Exercise: Restate each of the lines below word for word and drop every picture.

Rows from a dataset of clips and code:

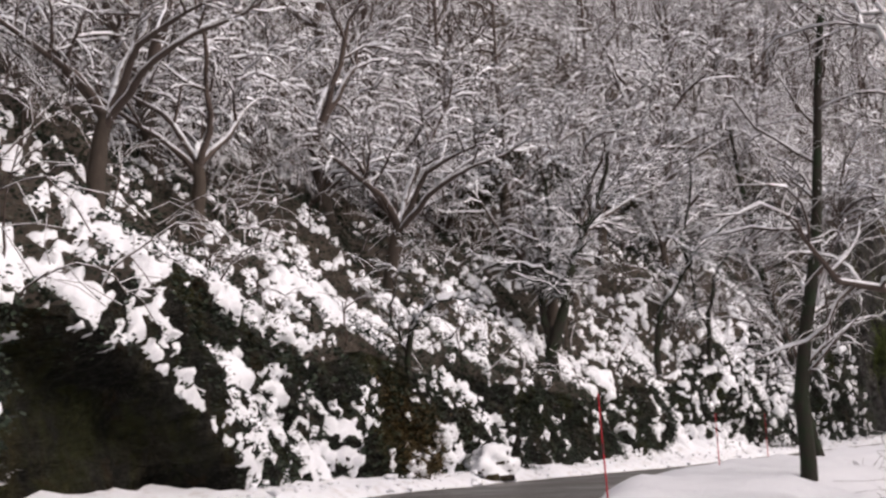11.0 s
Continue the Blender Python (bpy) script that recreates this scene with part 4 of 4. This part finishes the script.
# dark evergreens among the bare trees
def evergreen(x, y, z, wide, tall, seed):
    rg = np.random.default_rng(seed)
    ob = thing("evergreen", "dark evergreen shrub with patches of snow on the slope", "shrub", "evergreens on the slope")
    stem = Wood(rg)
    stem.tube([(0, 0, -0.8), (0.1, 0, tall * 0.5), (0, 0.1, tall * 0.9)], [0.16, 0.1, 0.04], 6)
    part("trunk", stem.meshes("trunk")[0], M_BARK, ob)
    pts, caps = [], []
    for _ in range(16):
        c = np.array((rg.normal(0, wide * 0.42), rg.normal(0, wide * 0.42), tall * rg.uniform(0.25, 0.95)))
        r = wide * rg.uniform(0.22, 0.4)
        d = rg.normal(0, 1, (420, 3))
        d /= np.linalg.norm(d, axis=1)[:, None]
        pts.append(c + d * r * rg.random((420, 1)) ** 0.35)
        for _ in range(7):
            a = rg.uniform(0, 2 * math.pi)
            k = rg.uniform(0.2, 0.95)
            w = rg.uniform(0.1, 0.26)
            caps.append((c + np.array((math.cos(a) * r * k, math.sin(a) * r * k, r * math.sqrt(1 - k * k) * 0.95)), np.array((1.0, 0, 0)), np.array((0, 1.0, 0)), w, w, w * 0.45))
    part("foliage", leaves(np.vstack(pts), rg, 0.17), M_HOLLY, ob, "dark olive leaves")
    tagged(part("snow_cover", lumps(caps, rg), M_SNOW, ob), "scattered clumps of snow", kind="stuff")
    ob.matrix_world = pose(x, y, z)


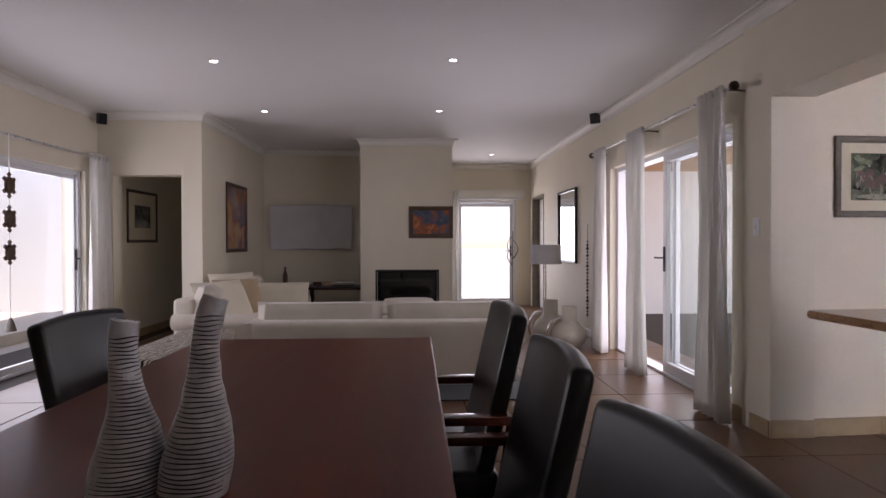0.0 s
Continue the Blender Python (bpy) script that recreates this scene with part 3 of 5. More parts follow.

Output below:
11.0 s
Continue the Blender Python (bpy) script that recreates this scene with part 4 of 4. This part finishes the script.
# dark evergreens among the bare trees
def evergreen(x, y, z, wide, tall, seed):
    rg = np.random.default_rng(seed)
    ob = thing("evergreen", "dark evergreen shrub with patches of snow on the slope", "shrub", "evergreens on the slope")
    stem = Wood(rg)
    stem.tube([(0, 0, -0.8), (0.1, 0, tall * 0.5), (0, 0.1, tall * 0.9)], [0.16, 0.1, 0.04], 6)
    part("trunk", stem.meshes("trunk")[0], M_BARK, ob)
    pts, caps = [], []
    for _ in range(16):
        c = np.array((rg.normal(0, wide * 0.42), rg.normal(0, wide * 0.42), tall * rg.uniform(0.25, 0.95)))
        r = wide * rg.uniform(0.22, 0.4)
        d = rg.normal(0, 1, (420, 3))
        d /= np.linalg.norm(d, axis=1)[:, None]
        pts.append(c + d * r * rg.random((420, 1)) ** 0.35)
        for _ in range(7):
            a = rg.uniform(0, 2 * math.pi)
            k = rg.uniform(0.2, 0.95)
            w = rg.uniform(0.1, 0.26)
            caps.append((c + np.array((math.cos(a) * r * k, math.sin(a) * r * k, r * math.sqrt(1 - k * k) * 0.95)), np.array((1.0, 0, 0)), np.array((0, 1.0, 0)), w, w, w * 0.45))
    part("foliage", leaves(np.vstack(pts), rg, 0.17), M_HOLLY, ob, "dark olive leaves")
    tagged(part("snow_cover", lumps(caps, rg), M_SNOW, ob), "scattered clumps of snow", kind="stuff")
    ob.matrix_world = pose(x, y, z)


0.0 s
Continue the Blender Python (bpy) script that recreates this scene with part 3 of 5. More parts follow.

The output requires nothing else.